En savoir plus sur Georges Loustaunau-Lacau

L’hôtel de Séville

Rencontre avec François Mitterrand 

Dans la France d’après-guerre, la mémoire de la Résistance se cristallisa autour d’une croyance selon laquelle, dès 1940, la participation à la Résistance aurait été systématiquement motivée par une volonté de combattre non seulement les Allemands, mais également l’État français. Or de nombreux résistants partageaient les valeurs maréchalistes. Pour ces hommes et ces femmes, travailler pour le gouvernement et aider la Résistance allaient de pair. Leur objectif était avant tout de préparer le terrain pour que les dirigeants français puissent reprendre le combat lorsqu’ils en auraient la possibilité. Parmi ces « vichysto-résistants », beaucoup ont travaillé au sein d’institutions vichystes, telle que la Légion, qui avait son siège à l’hôtel de Séville. Ce fut notamment le cas de François Mitterrand.

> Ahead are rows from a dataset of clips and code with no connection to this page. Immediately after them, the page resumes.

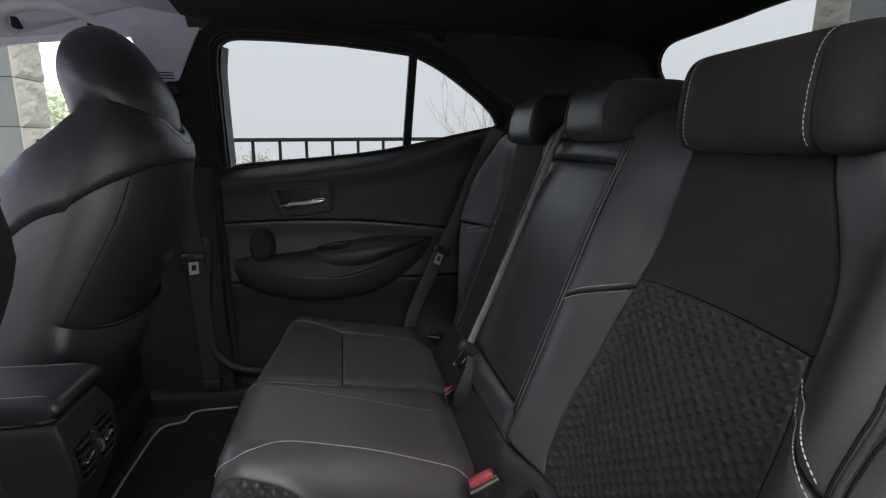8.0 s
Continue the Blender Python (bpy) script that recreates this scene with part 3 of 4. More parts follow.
vent_o = interp([(-0.044, 0.700), (0.0, 0.703), (0.070, 0.702), (0.084, 0.690), (0.092, 0.640), (0.088, 0.622), (0.070, 0.616), (-0.012, 0.616), (-0.026, 0.624), (-0.046, 0.686), (-0.044, 0.700)], 60)[:-1]
vent_i = [(0.023 + (a - 0.023) * 0.93, 0.660 + (b - 0.660) * 0.90) for a, b in vent_o]
vent_at = lambda a, b, h: V(float(rear_x(b)) + 0.0005 + h, a, b)
vent = put("vent_bezel", *slab([tuple(p) for p in vent_o], 0.004, hole=vent_i, place=vent_at), PLASTIC_DARK, console, "black rear air vent", soft=False)
put("vent_throat", *slab(vent_i, 0.0015, place=vent_at), GLOSS, vent, soft=False)
for k in range(5):
    z = 0.628 + 0.0155 * k
    lo, hi = np.interp(z, [0.62, 0.70], [-0.018, -0.036]), np.interp(z, [0.62, 0.70], [0.083, 0.074])
    for a, b in ((lo, 0.012), (0.032, hi)):
        box("slat", (0.010, b - a, 0.0032), (float(rear_x(z)) + 0.0045, (a + b) / 2, z), PLASTIC, vent, r=0.001, turn=Matrix.Rotation(radians(-22), 3, 'Y'), n=2)
for y in (-0.022, 0.042):
    box("chrome_tab", (0.014, 0.024, 0.0050), (-0.404, y, 0.669), CHROME, vent, r=0.0016, label="chrome vent tab", turn=Matrix.Rotation(radians(14), 3, 'X'))
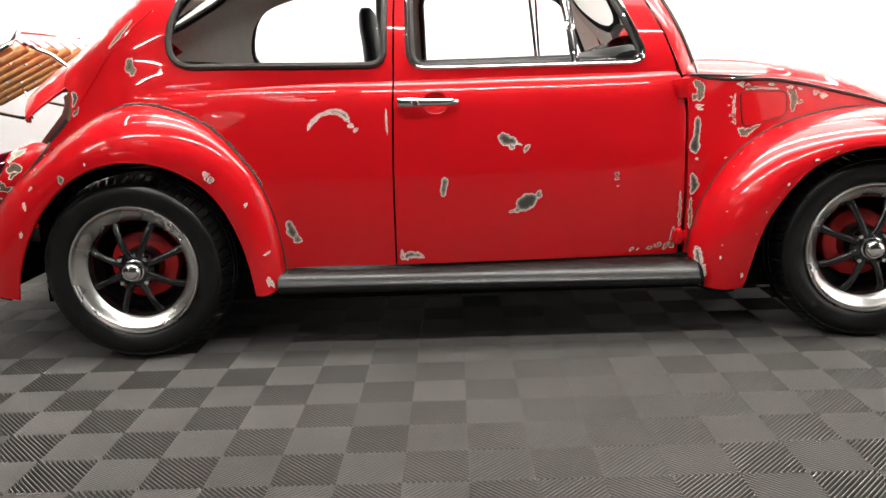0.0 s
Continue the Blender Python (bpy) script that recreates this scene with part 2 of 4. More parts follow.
def skin(x, b, sgn=-1, off=0.0):
    """A point of the body's skin: b is the height up to the shoulder, then runs on over the roof to its middle."""
    zs = shoulder(x)
    if b <= zs:
        z = b
        y = side(x, z)
    else:
        phi = min((b - zs) / PHI, math.pi / 2)
        sn, cs = math.sin(phi), math.cos(phi)
        n = bend(x)
        z = zs + (top(x) - zs) * sn ** (2 / n)
        u = upw(x) * max(cs, 0) ** (2 / n)
        y = max(0.0, u + (lower(x, z, u) - u) * roll(x, z) - tuck(x, z) * min(1, 4 * max(cs, 0)))
    return Vector((x, sgn * y, z))


def height(x, z):
    """The b of a point at height z."""
    zs = shoulder(x)
    if z <= zs:
        return z
    return zs + PHI * math.asin(min(1.0, ((z - zs) / (top(x) - zs)) ** (bend(x) / 2)))


def roof_b(x):
    return shoulder(x) + PHI * math.pi / 2


def inside(p, poly):
    x, y = p
    c, j = False, len(poly) - 1
    for i in range(len(poly)):
        (xi, yi), (xj, yj) = poly[i], poly[j]
        if (yi > y) != (yj > y) and x < (xj - xi) * (y - yi) / (yj - yi) + xi:
            c = not c
        j = i
    return c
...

Créée en août 1940, la Légion française des combattants représente l’ordre nouveau que Vichy souhaite instaurer. Ses membres constituent les plus fidèles soutiens du Maréchal et de la Révolution nationale. Son rôle de propagande est immense.

C’est ici que travaille François Mitterrand en 1942. Évadé du stalag en décembre 1941, il arrive à Vichy en janvier 1942 et est embauché au service de « documentation » de la Légion, qui est, en fait, un service de renseignements, dont l’objectif est de recueillir des informations sur les « antinationaux », tels que les communistes et les gaullistes. Après quelques mois à l’hôtel de Séville, il est embauché au Commissariat au reclassement des prisonniers de guerres rapatriés. En 1943, il est décoré de la francisque.

La même année, Mitterrand fonde un mouvement de résistance « prisonnier », qui s’engage au côté de l’Organisation de résistance de l’Armée (ORA), d’allégeance giraudiste. Fin 1943, Mitterrand, recherché par la Gestapo, quitte définitivement Vichy.